TASK DIRECTIONS
Collect the lines of the entries where "Blender" shows up.

MATERIAL PROVIDED
--*--
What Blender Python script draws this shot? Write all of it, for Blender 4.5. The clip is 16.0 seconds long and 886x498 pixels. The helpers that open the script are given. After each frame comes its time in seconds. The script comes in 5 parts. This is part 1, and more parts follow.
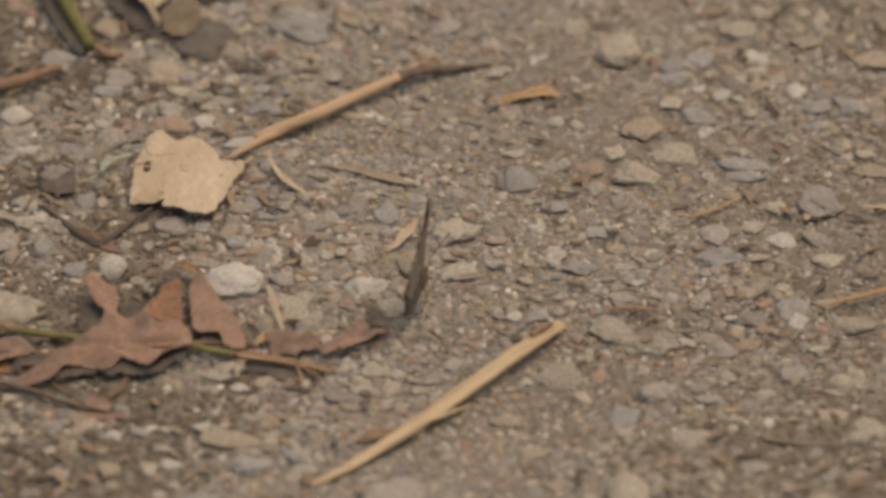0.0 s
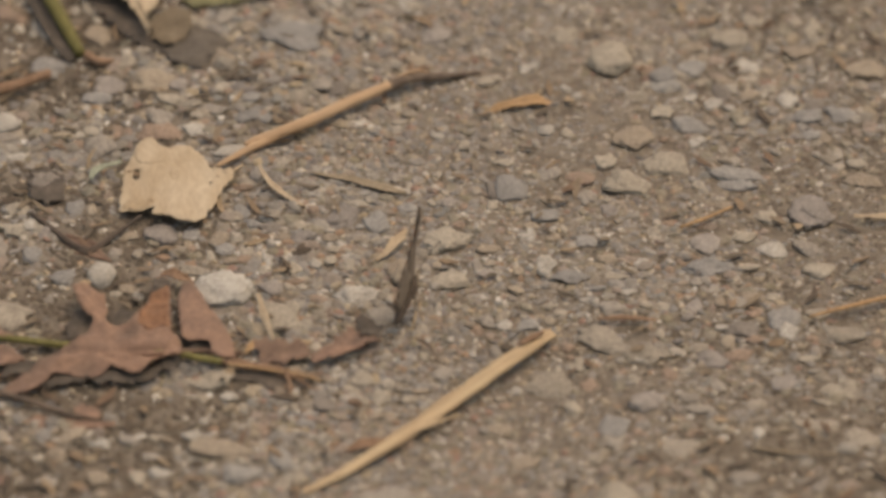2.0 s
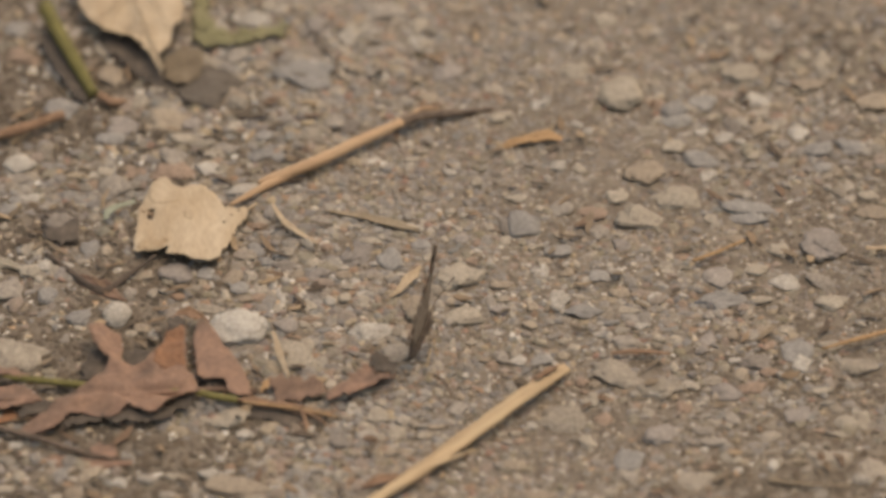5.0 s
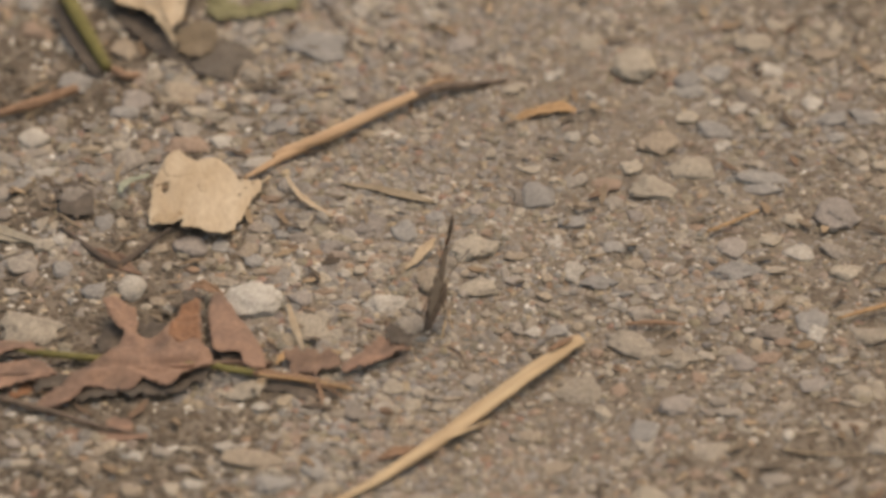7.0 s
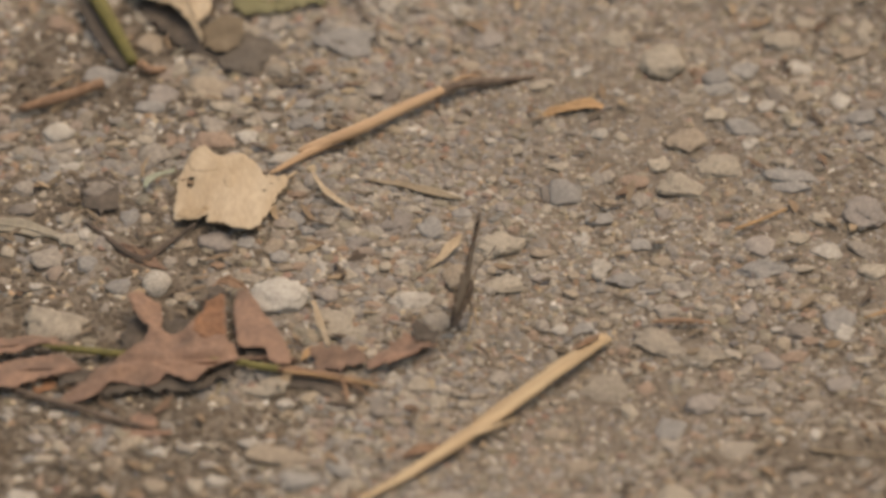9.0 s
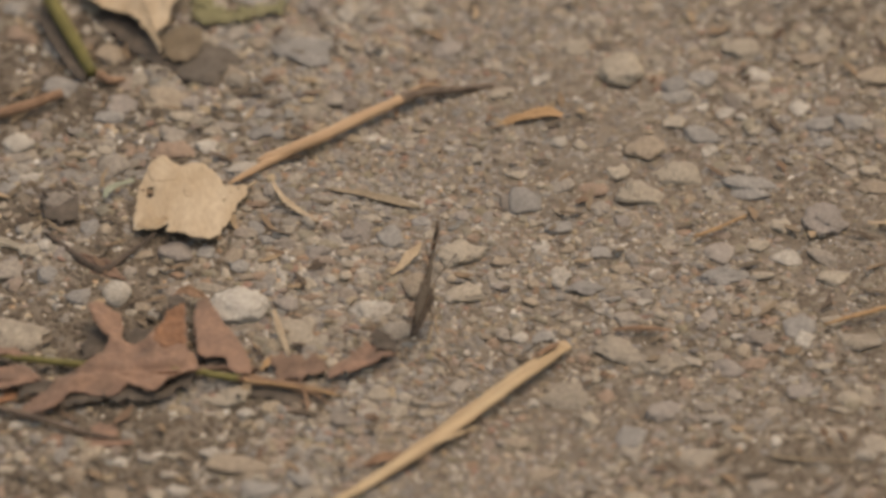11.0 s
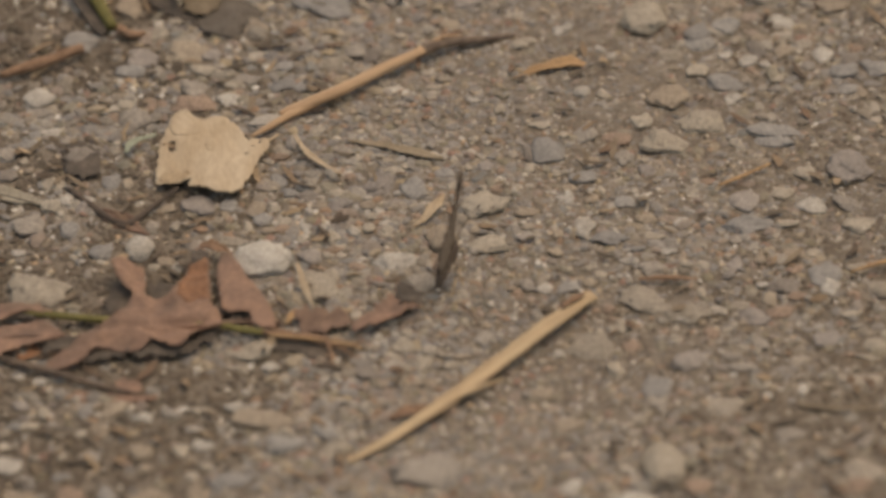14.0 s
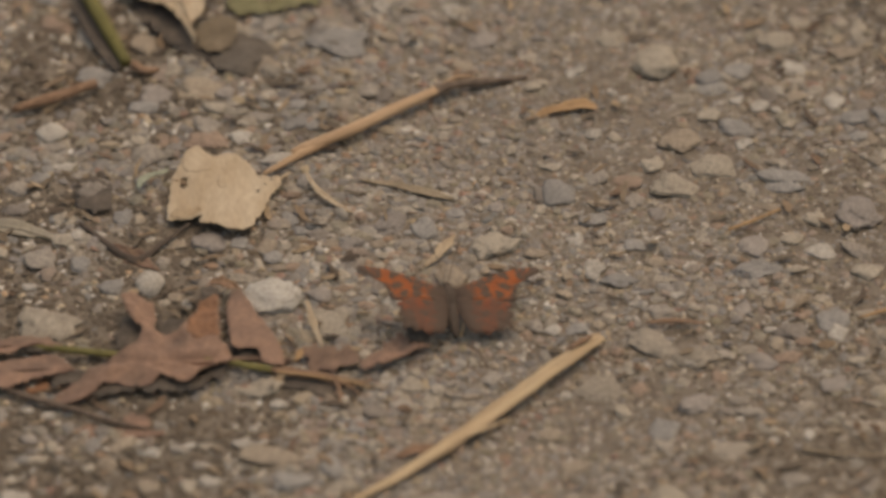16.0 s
--*--
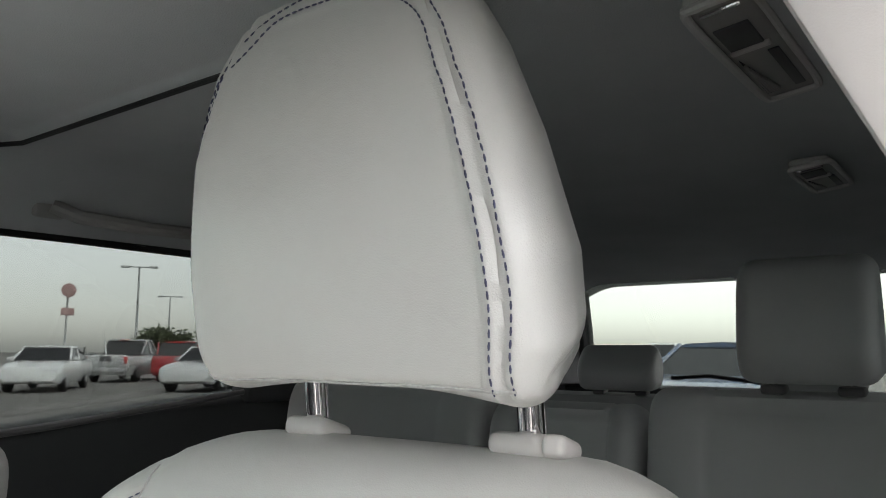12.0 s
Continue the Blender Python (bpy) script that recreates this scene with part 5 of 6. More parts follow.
--*--
FULL OUTPUT
What Blender Python script draws this shot? Write all of it, for Blender 4.5. The clip is 16.0 seconds long and 886x498 pixels. The helpers that open the script are given. After each frame comes its time in seconds. The script comes in 5 parts. This is part 1, and more parts follow.
Continue the Blender Python (bpy) script that recreates this scene with part 5 of 6. More parts follow.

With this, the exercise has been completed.